On 1st November 2021 we wrote to clients “The Prime Minister’s Office announced the appointment of Lieutenant General Nadeem Anjum as the new chief of the Inter-Services Intelligence (ISI)… The appointment comes after nearly three weeks of an alleged standoff between the military and the government over the appointment of Pakistan’s new spymaster. The army had announced on 6th October that the former ISI chief, Lt Gen Faiz Hameed, had been made the Peshawar corps commander, while Lt Gen Anjum was appointed in his place. But the Prime Minister’s Office (PMO) had not since issued an official announcement of Lt Gen Anjum’s appointment, leading to rumours of strains in civil-military relations. After days of speculations, on 12th October, Information Minister Fawad Chaudhry had said that the authority to appoint the ISI chief lay with the prime minister, and that the set procedure would be followed for the purpose.”
On 1st December we expanded on the deteriorating civil-military relationship. “Cracks are appearing. Elsewhere in the world this might not be an issue, but in Pakistan, this is a real concern… for PM Khan and the Pakistan Tehreek-e-Insaf [PTI – Khan’s political party], less so the military. The first crack appeared in September/October over the appointment of Lt Gen Nadeem Anjum as DG ISI. Now, with the TTP ceasefire… and impending Afghan Taliban-mediated negotiations, further cracks fragment the relationship. PM Khan, even before coming to power, advocated for negotiation with the TTP as the only solution to bring peace to Pakistan (and we are inclined to agree), but the Armed Forces oppose this and term it as unjust for the families of those martyrs that sacrificed their lives in the line of duty combatting terrorism… There may well be some martyr/ family focussed sentiment within the Army’s ranks but, more crucially, to the military mind the TTP are on the backfoot, their ability to strike from sanctuary across the border disappeared, and now is the time to crush them whilst their backs are to the wall of the Afghan border… Yet, the question of whether or not military action or dialogue are Pakistan’s best solution to the TTP problem is not the issue here, for neither can be achieved effectively if the civil-military relationship does not return to the health that we have witnessed for the majority of PM Khan and COAS Bajwa’s tenures. Don’t watch the TTP negotiations – watch Khan and Bajwa.”
On 4th January 2022 we explained that “The PTI suffered a humiliating defeat in the first phase of local elections in Khyber Pakhtunkhwa (KP) province.
KP is a traditional stronghold of the PTI and its defeat there has raised questions about the party’s prospects nationwide. Speculation is rife that this is the product of the PTI’s/Khan’s recent loss of the military’s support… if there is one thing that Mr Khan must do to ensure the PTI’ssuccess in future elections it is to renew and nurture his relations with COAS Bajwa et al.”
Pakistani opposition parties sensed blood in the water and on 3rd April 2022 Imran Khan was ousted from the position of Prime Minister via a vote of no confidence.
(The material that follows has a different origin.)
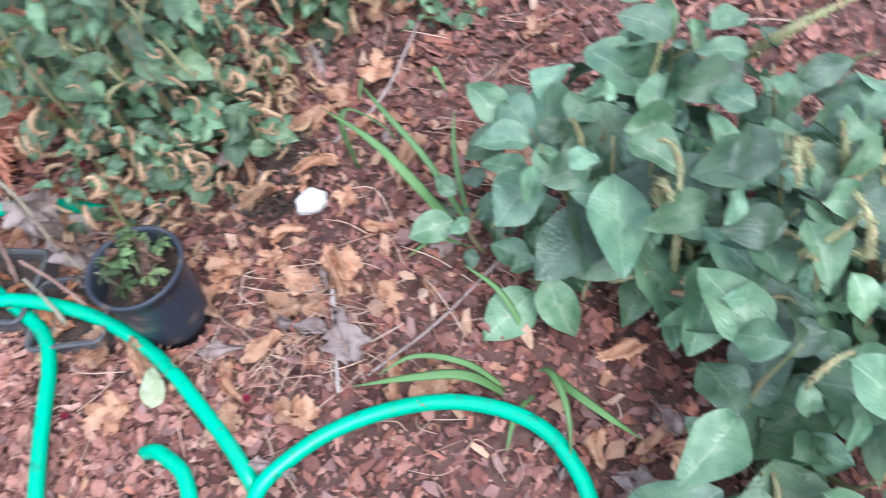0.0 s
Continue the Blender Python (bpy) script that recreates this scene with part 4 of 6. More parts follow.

In the months that followed he fought back, railing against both the opposition and against the military, even surviving an attempted assassination at one point. As we told clients on 1st April, just before Khan’s ouster, “Khan it seems, is yet another victim of the salient feature of Pakistani politics… the centrality and cruciality of maintaining the favour of the true holders of the reins of power in Pakistan… the military. The signs were there during the spat over whom should announce the appointment of the new DG ISI, and were evident again during the ceasefire and negotiations with the Pakistani Taliban, and at the time we commented that PM Khan must work hard to repair his relations with the military… or else.”
On 1st November 2023, we said, “Khan was arrested once again in October… He has [already] been found guilty in one corruption case. His sentence was 3 years in jail… his conviction now disqualifies him from seeking office.” We noted that Khan’s Pakistan Tehreek-e-Insaf party “is in pieces after having been effectively dismantled by the government and security forces.” We also said, “Pakistan’s political landscape is ever shifting but always within the same triangulated map points; Democracy, Theocracy, and Military Autocracy… Pakistan remains on the brink of bankruptcy both economically and electorally.”
Fast forward to polling day and mobile and internet services were shut down. Khan’s now banned political party candidates won the biggest number of seats but, as many were forced to run as independents, they could not form a government. Instead, Nawaz Sharif claimed victory but admitted that his party did not have the majority to form a government and was looking for coalition partners. Without Khan, the new parliament and government have little legitimacy and another vote will be required in the not-too-distant future to ensure a stronger more stable government. A split national assembly and weak government will play into the military’s hands. And just as we predicted, the country remains a militarily controlled state.